Le socle que constituait jusqu’à présent le livre doit donc se réaffirmer fortement ou bien évoluer rapidement pour se reconstituer ailleurs, différemment. Car sans socle stable, nulle pensée ne peut s’élever ni dialoguer, nulle spiritualité ne peut éclore ni se partager, nul pouvoir ne peut s’équilibrer d’un contre-pouvoir.
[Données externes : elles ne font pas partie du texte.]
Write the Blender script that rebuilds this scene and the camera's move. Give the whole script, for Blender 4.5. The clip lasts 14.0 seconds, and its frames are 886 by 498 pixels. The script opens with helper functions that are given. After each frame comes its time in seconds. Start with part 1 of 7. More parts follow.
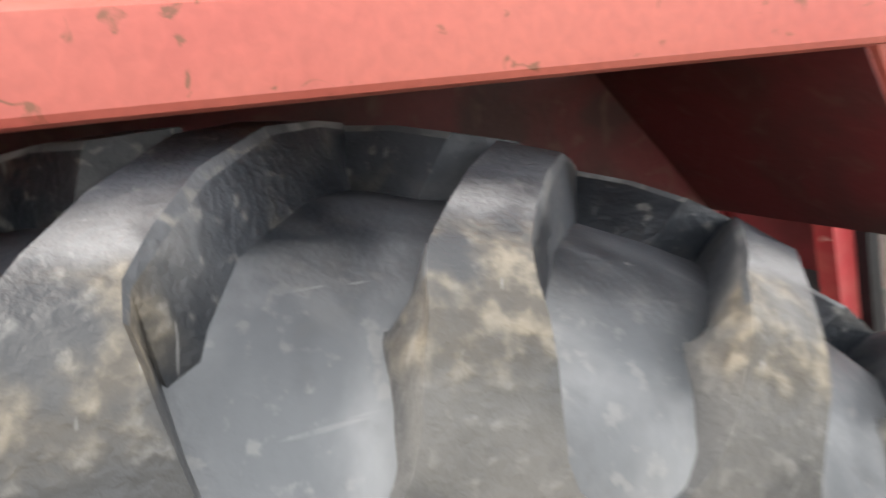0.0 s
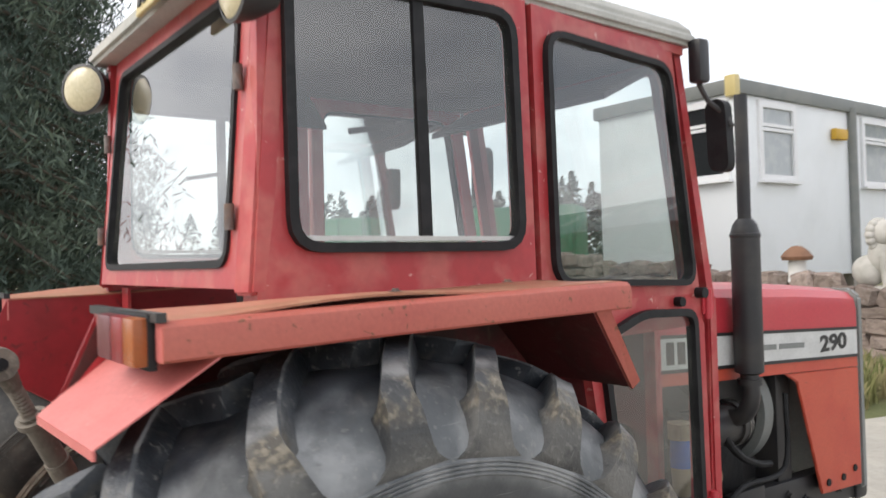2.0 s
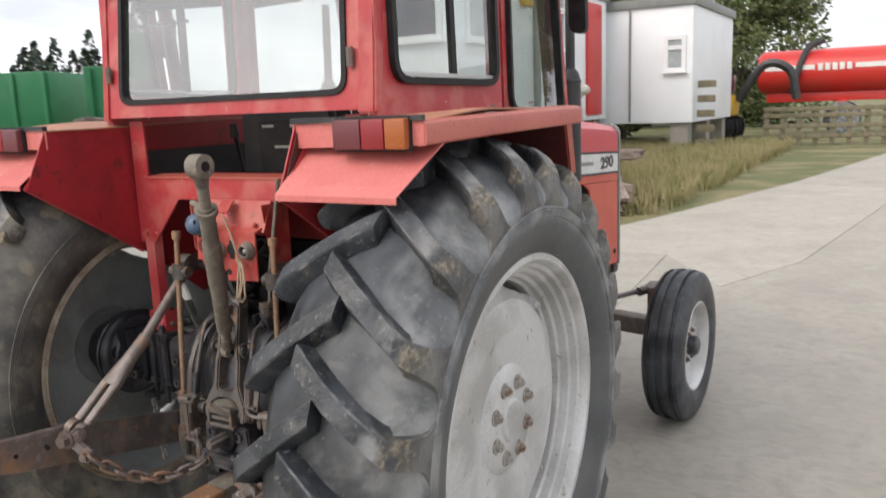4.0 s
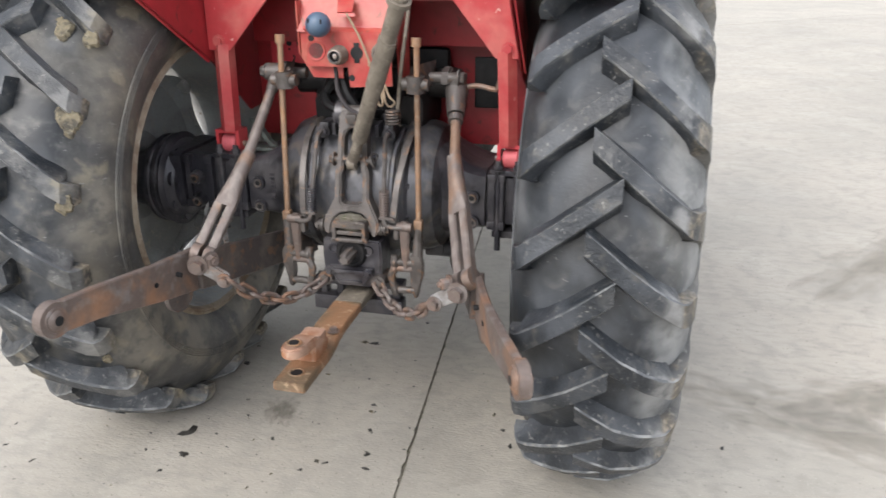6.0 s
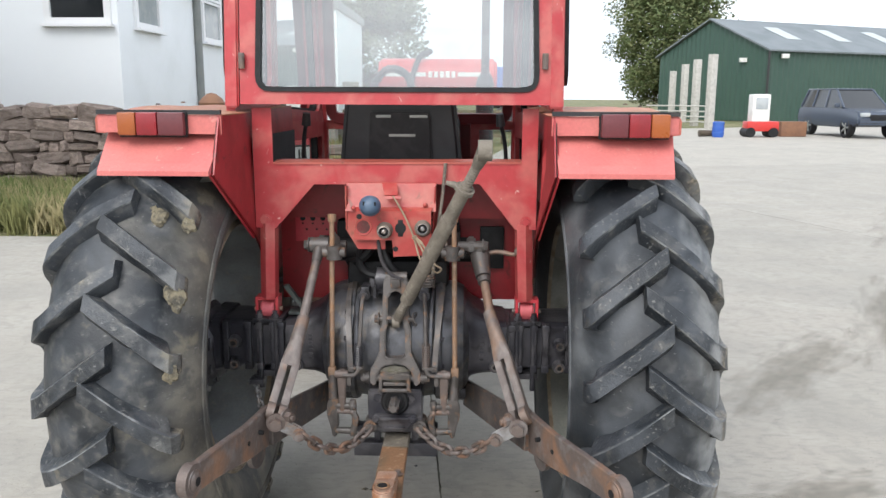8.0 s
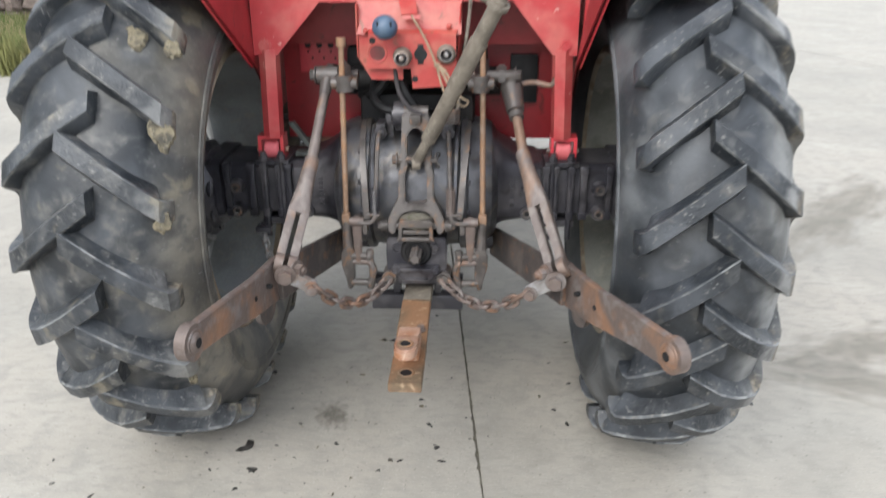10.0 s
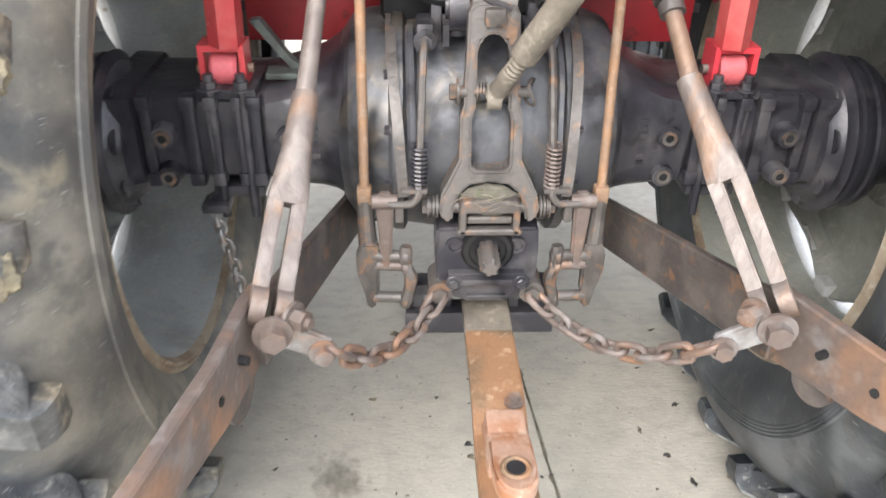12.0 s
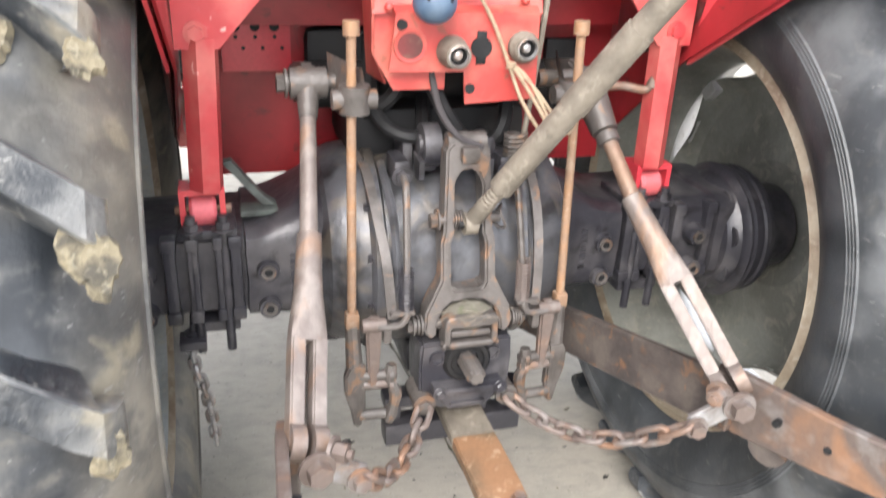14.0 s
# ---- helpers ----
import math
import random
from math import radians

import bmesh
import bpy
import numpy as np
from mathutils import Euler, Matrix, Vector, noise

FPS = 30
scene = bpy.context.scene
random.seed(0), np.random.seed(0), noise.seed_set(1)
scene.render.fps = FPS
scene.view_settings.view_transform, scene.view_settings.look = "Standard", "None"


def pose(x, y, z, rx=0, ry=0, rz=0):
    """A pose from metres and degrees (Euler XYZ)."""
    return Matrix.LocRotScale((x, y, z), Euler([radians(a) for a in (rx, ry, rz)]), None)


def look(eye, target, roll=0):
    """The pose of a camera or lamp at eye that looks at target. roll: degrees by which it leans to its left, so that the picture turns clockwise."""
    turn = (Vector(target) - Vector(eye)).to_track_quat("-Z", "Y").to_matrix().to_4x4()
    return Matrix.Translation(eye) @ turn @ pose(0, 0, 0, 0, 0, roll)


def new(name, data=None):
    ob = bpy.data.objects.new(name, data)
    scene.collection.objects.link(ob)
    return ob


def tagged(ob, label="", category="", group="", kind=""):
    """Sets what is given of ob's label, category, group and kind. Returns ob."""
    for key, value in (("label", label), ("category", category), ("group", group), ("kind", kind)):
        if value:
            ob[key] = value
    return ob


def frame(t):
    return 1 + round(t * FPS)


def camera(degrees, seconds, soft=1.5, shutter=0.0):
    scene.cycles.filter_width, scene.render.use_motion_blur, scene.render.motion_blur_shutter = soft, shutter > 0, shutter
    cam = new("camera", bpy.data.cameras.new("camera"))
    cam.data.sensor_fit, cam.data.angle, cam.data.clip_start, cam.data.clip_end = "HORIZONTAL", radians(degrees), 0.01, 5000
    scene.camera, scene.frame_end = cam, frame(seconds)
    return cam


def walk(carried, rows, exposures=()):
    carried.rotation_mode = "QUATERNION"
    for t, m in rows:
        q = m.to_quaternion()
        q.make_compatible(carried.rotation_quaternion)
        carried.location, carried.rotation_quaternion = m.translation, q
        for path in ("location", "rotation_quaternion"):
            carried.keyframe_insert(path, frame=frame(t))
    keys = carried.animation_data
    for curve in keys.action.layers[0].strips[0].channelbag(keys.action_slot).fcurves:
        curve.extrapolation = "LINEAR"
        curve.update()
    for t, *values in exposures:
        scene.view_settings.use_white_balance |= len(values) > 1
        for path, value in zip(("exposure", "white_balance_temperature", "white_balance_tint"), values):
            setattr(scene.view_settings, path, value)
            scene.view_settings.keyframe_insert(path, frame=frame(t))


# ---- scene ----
cam = camera(58.9, 14.0, 1.5, 0.3)
PATH = [
    (0, (1.255, -0.093, 1.535), (-0.56, 0.65, 1.143), -4.9),
    (0.2, (1.279, -0.124, 1.534), (-0.409, 0.862, 1.113), -3.1),
    (0.5, (1.36, -0.171, 1.548), (-0.235, 0.964, 1.138), -2.4),
    (1, (1.569, -0.304, 1.594), (-0.026, 0.827, 1.171), -0.7),
    (1.5, (1.795, -0.489, 1.63), (0.106, 0.563, 1.431), -0.6),
    (2, (1.93, -0.77, 1.66), (0.328, 0.427, 1.682), -1.7),
    (2.2, (1.971, -0.907, 1.668), (0.427, 0.364, 1.688), -1.0),
    (4.3, (1.653, -1.966, 1.578), (0.767, -0.239, 1.097), -1.6),
    (4.5, (1.541, -1.98, 1.524), (0.75, -0.239, 0.939), -0.7),
    (5, (1.302, -2.056, 1.471), (0.751, -0.278, 0.738), 1.2),
    (5.5, (1.042, -2.24, 1.493), (0.58, -0.445, 0.74), 0.1),
    (6, (0.793, -2.364, 1.506), (0.353, -0.556, 0.772), -0.2),
    (6.5, (0.538, -2.417, 1.531), (0.159, -0.583, 0.831), -0.9),
    (7, (0.374, -2.596, 1.563), (0.128, -0.714, 0.934), -0.7),
    (7.5, (0.262, -2.764, 1.621), (0.188, -0.822, 1.147), 0.6),
    (7.7, (0.246, -2.788, 1.638), (0.192, -0.826, 1.258), 0.3),
    (9.8, (0.213, -2.624, 1.578), (0.144, -0.733, 0.929), -0.5),
    (10, (0.186, -2.505, 1.545), (0.105, -0.656, 0.786), -0.2),
    (10.5, (0.141, -2.251, 1.46), (0.02, -0.491, 0.518), -0.4),
    (11, (0.013, -1.998, 1.399), (-0.051, -0.276, 0.385), 0.2),
    (11.5, (-0.068, -1.752, 1.354), (-0.06, -0.043, 0.316), 0.5),
    (12, (-0.125, -1.488, 1.354), (-0.047, 0.22, 0.316), 1.0),
    (12.5, (-0.154, -1.382, 1.401), (0.189, 0.333, 0.43), 2.1),
    (13, (-0.256, -1.429, 1.484), (0.242, 0.323, 0.658), 2.2),
    (13.5, (-0.349, -1.473, 1.524), (0.18, 0.326, 0.828), 2.4),
    (14, (-0.421, -1.511, 1.46), (0.11, 0.223, 0.616), 2.8),
]
walk(cam, [(t, look(e, a, r)) for t, e, a, r in PATH],
     [(0.0, 1.34, 6800, 11), (0.5, 1.12, 6750, 11), (1.0, 0.84, 6700, 11), (1.5, 0.72, 6650, 11), (2.0, 0.24, 6600, 11), (2.2, 0.24, 6600, 11), (4.3, 0.15, 6700, 12), (4.6, 0.58, 6750, 12), (5.5, 0.66, 6500, 12), (6.5, 0.66, 6300, 10), (7.0, 0.56, 6200, 9), (7.7, 0.40, 6200, 9), (9.8, 0.62, 6200, 9), (10.5, 0.80, 6200, 9),
      (11.5, 1.14, 6250, 9), (12.5, 1.68, 6500, 10), (13.5, 1.50, 6450, 10), (14.0, 1.60, 6450, 11)])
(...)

Retrouver ce qui fait un peuple

Réaffirmer ce qui fait la force d’un livre est une des tâches de l’Église. En s’appuyant sur la Bible, elle donne sens à l’Écriture et à l’écriture, dialogue et bâtit une part de ce socle qui fonde et assure le peuple de Dieu. Mais devant l’évolution des modes de pensées due à la pratique de l’informatique notamment chez les jeunes générations, cet effort est nécessaire mais n’est pas suffisant. L’Église a mis en place une culture de débat depuis plusieurs années. Là encore, le socle ne paraît pas stable. Le débat ne favorise pas la permanence ou l’ancrage de long terme dans des idées fortes. Il est une culture de l’impermanence. Cela est tellement vrai que toute référence à un passage biblique, quel qu’il soit, au cours d’une démonstration lui octroie aussitôt un statut proche de la vérité. La seule dimension qui ait subsisté dans le temps en dehors du livre semble être l’oralité. Encore aujourd’hui dans les liturgies juives du shabbat ou de pâque, les enfants posent des questions auxquelles répondent les parents. Aujourd’hui encore les cantiques se transmettent et durent. Aujourd’hui encore les histoires se transmettent. Ce sont les histoires qui font un peuple et soudent des individus autour de pratiques communes. Pour faire mémoire et transmettre l’Écriture, peut-être faut-il aujourd’hui retourner aux pratiques ancestrales des histoires et des chants, qui font socle par d’autres biais pour combattre l’oubli.